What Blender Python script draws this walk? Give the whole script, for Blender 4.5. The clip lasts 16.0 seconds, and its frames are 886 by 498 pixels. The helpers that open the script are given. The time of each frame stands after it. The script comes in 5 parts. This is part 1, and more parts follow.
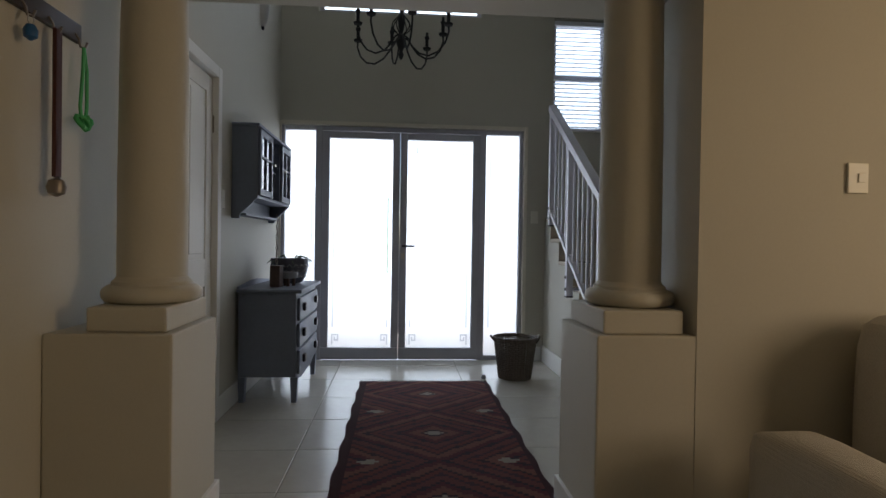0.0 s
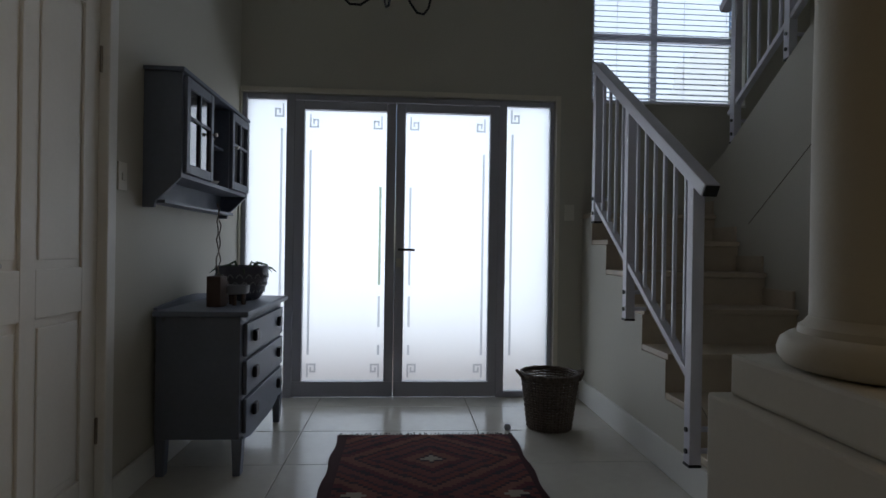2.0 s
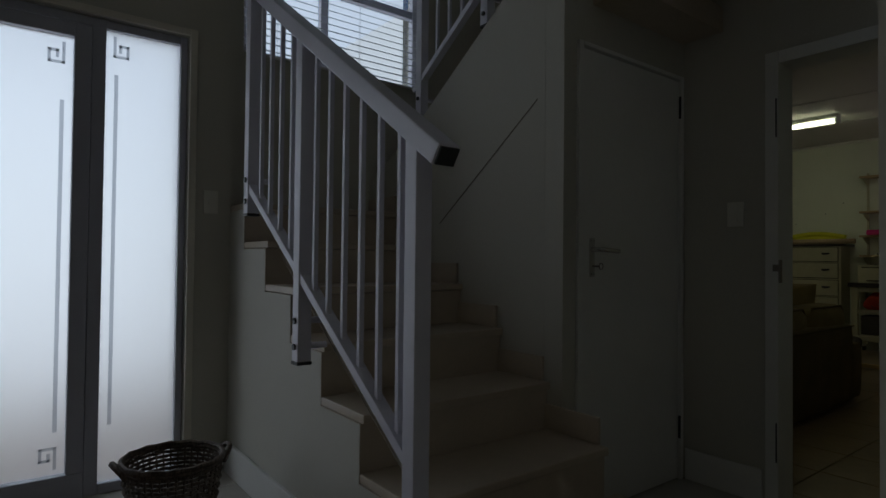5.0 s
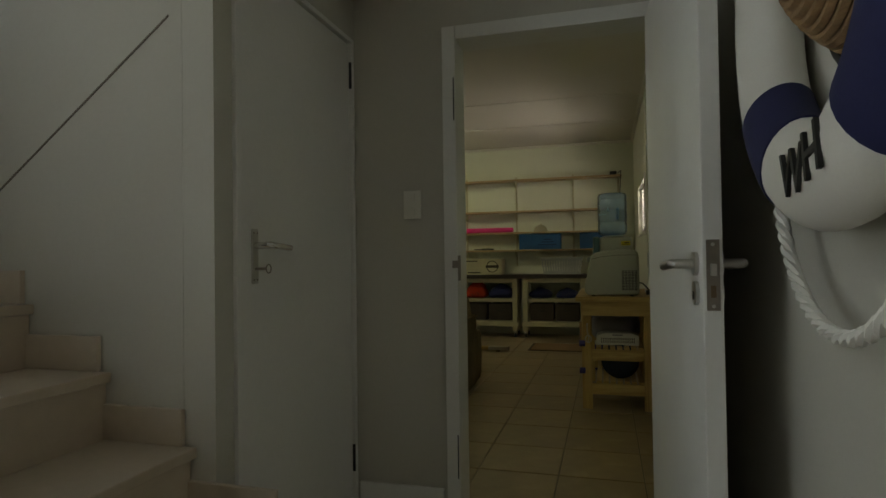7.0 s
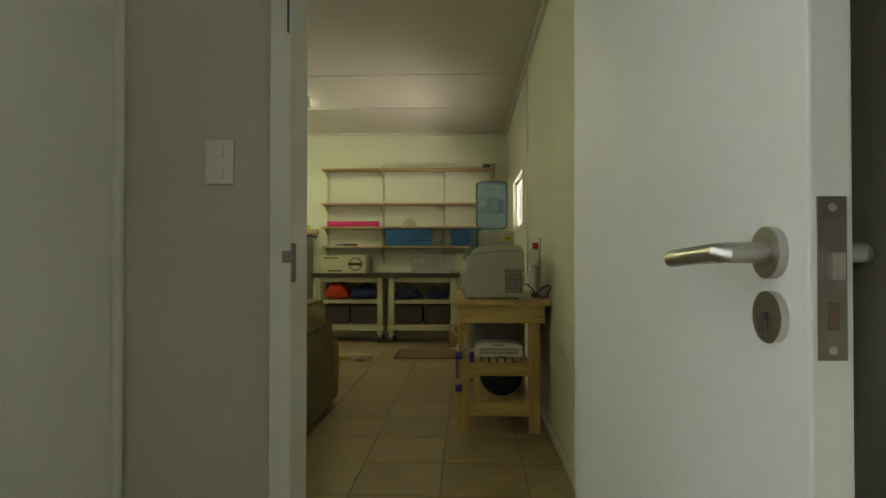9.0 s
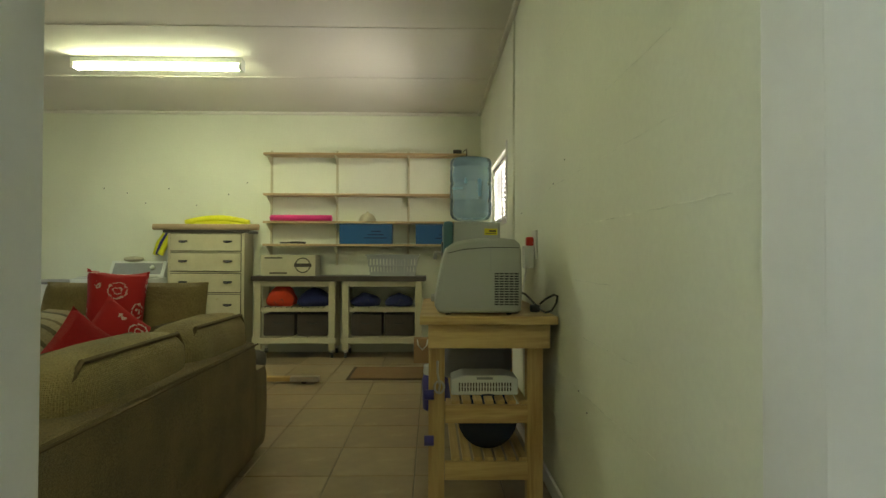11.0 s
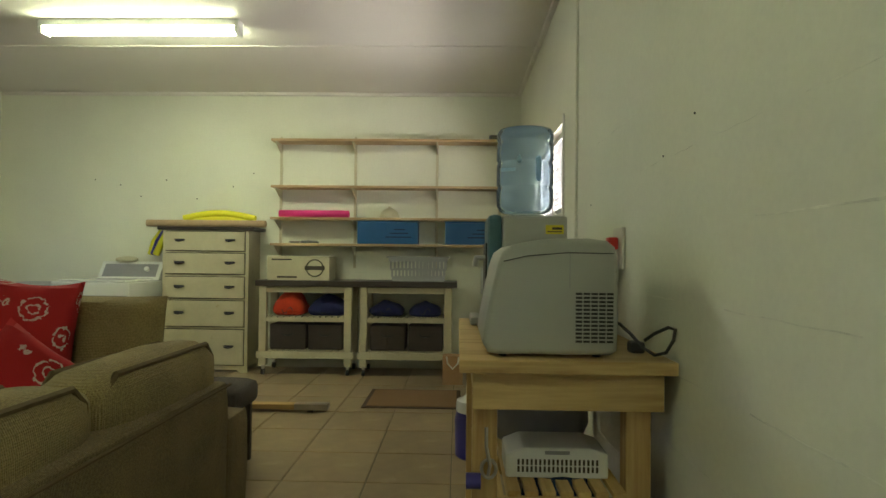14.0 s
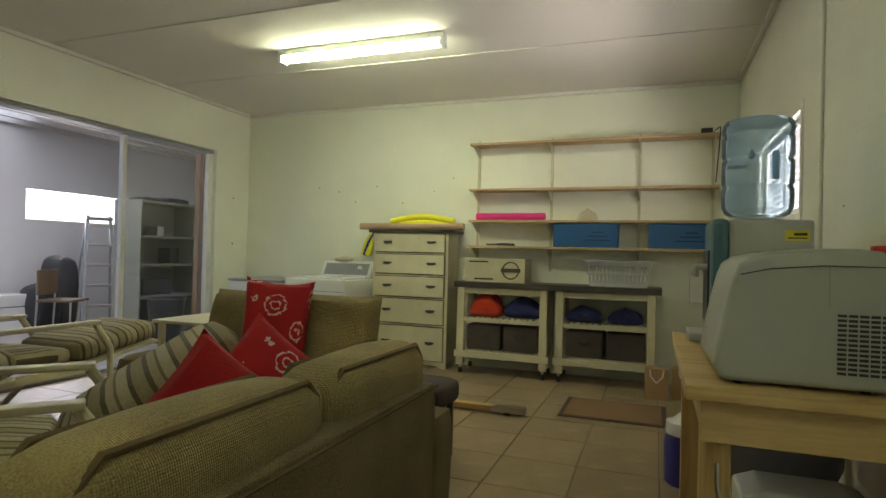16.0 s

□ □ □ □ □ □ □

Copy the data character for character, but drop all pictures from the copy.

What Blender Python script draws this walk? Give the whole script, for Blender 4.5. The clip lasts 16.0 seconds, and its frames are 886 by 498 pixels. The helpers that open the script are given. The time of each frame stands after it. The script comes in 5 parts. This is part 1, and more parts follow.
0.0 s
2.0 s
5.0 s
7.0 s
9.0 s
11.0 s
14.0 s
16.0 s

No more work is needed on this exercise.